Estimate your due date from last menstrual period, conception date, or ultrasound — plus current week and trimester.
Choose the method that matches the information you have. Last menstrual period (LMP) is the most common method and the one most clinicians default to. If you know your conception date precisely, that method skips the cycle-length assumption. If you've had a dating ultrasound, entering the gestational age it reported gives the most clinically refined estimate, since ultrasound measurements directly observe fetal size.
The standard method (Naegele's Rule) adds 280 days (40 weeks) to the first day of the last menstrual period, adjusted for cycle length if it differs from the 28-day average. Conception-based estimates add 266 days (38 weeks) to the conception date, since conception typically occurs roughly two weeks after the start of the last period. Ultrasound-based estimates work backward from the gestational age measured at the scan.

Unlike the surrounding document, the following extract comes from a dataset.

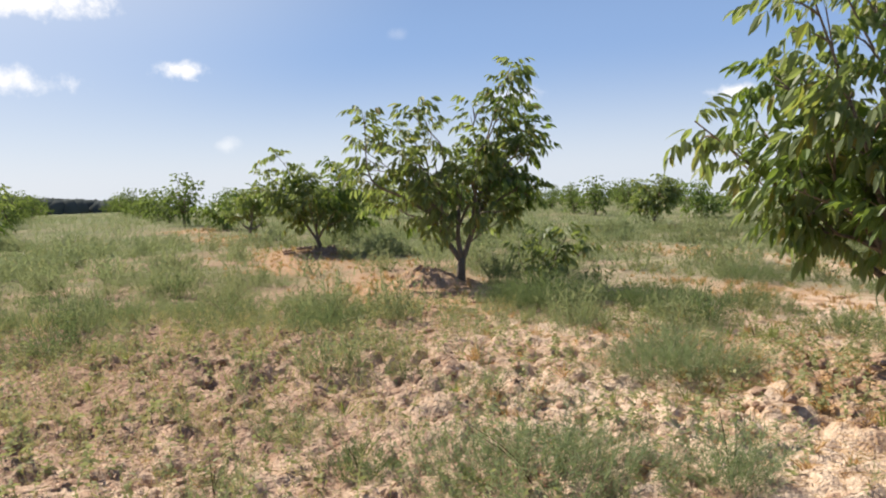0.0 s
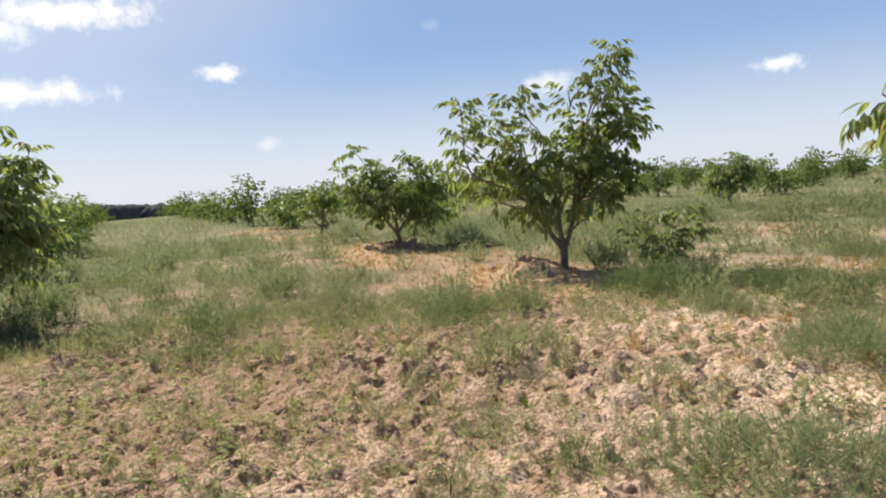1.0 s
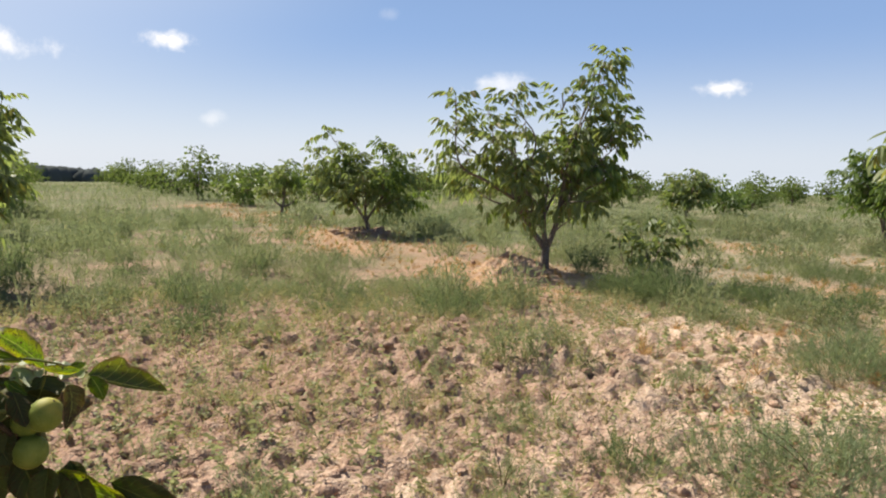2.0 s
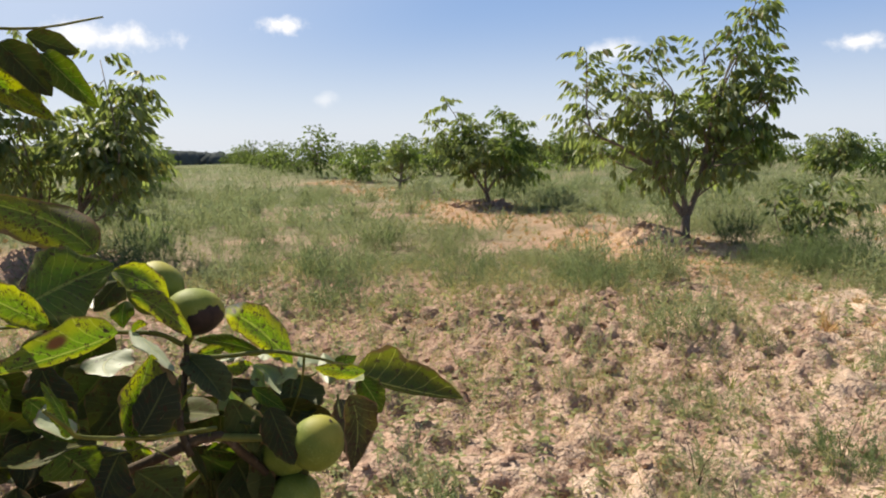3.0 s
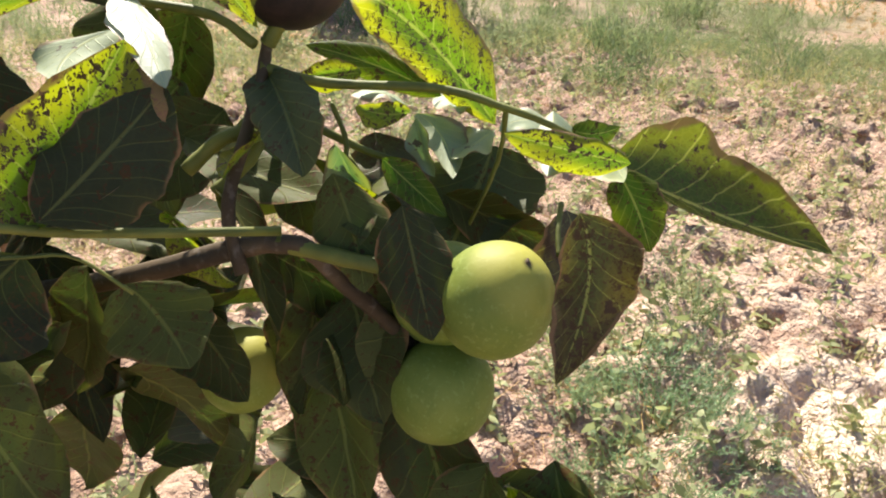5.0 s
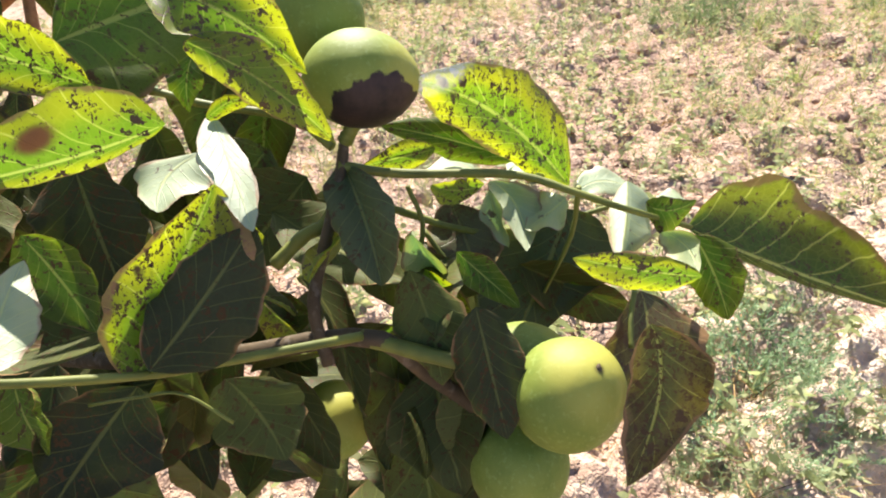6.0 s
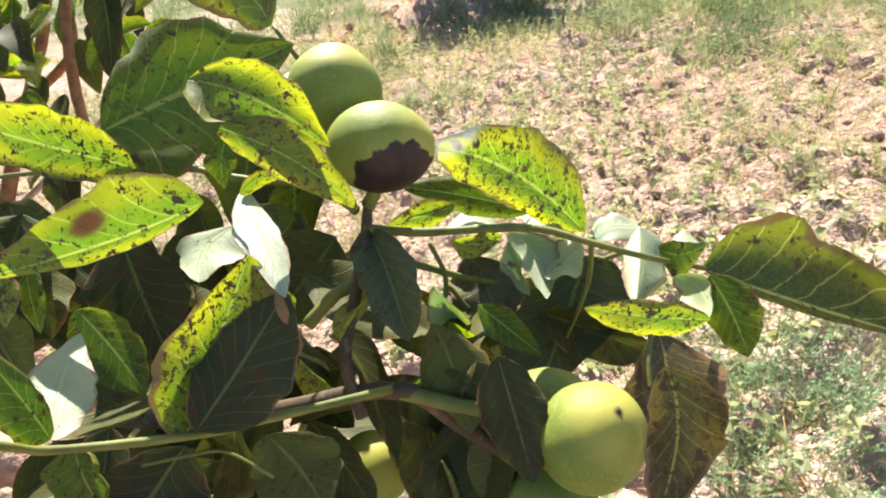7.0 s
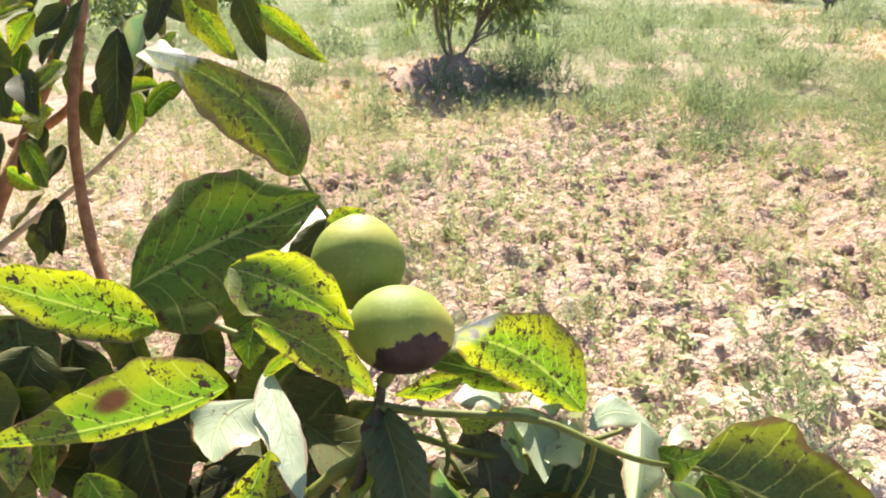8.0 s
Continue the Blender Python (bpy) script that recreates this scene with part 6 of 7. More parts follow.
own_tube("limb", [(-1.8614, 1.7978, 1.3422), (-1.8744, 1.6859, 1.2534), (-1.9106, 1.5306, 1.1445), (-1.9376, 1.3819, 1.0541)], 0.005, 0.009, LIMB_PALE, own, "pale tan bare shoot", 12)
own_tube("limb", [(-2.0835, 1.5433, 1.2851), (-2.0117, 1.611, 1.3267), (-1.9539, 1.6735, 1.3874), (-1.969, 1.7002, 1.456)], 0.011, 0.01, LIMB, own, "", 10)
top_stalk = own_tube("leaf_stalk", [(-1.1078, 1.5454, 1.8822), (-0.9983, 1.6713, 1.8271), (-0.9264, 1.7835, 1.8213), (-0.8734, 1.8784, 1.8477)], 0.0035, 0.0016, STALK, own, "", 12)
# near-black leaflets on this stalk and the limbs carry shade in their colour
leaflet(top_stalk, (-0.9612, 1.7068, 1.7699), (-0.8324, 1.7341, 1.6906), (0.6, -0.8, -0.04), 0.050, LEAF_SPOT, fold=0.4, bend=0.1)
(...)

Only about 5% of babies are born exactly on their estimated due date. Most births happen within a window of one to two weeks before or after the EDD. The due date is a useful planning marker, not a prediction of the exact birth day.
Each method makes different assumptions. LMP-based dating assumes a standard 28-day cycle with ovulation on day 14, which doesn't hold for everyone with irregular cycles. Ultrasound dating measures actual fetal size and is generally considered more accurate, especially when done in the first trimester, which is why doctors often adjust the EDD after an early scan.
Gestational age is counted from the first day of the last menstrual period, while fetal (or conceptional) age is counted from the actual date of conception, roughly two weeks later. Medical providers almost always use gestational age, which is why a pregnancy is described as "40 weeks" even though actual fetal development time is closer to 38 weeks.
The first trimester runs from week 1 through the end of week 13. The second trimester runs from week 14 through the end of week 27. The third trimester runs from week 28 until delivery, typically around week 40.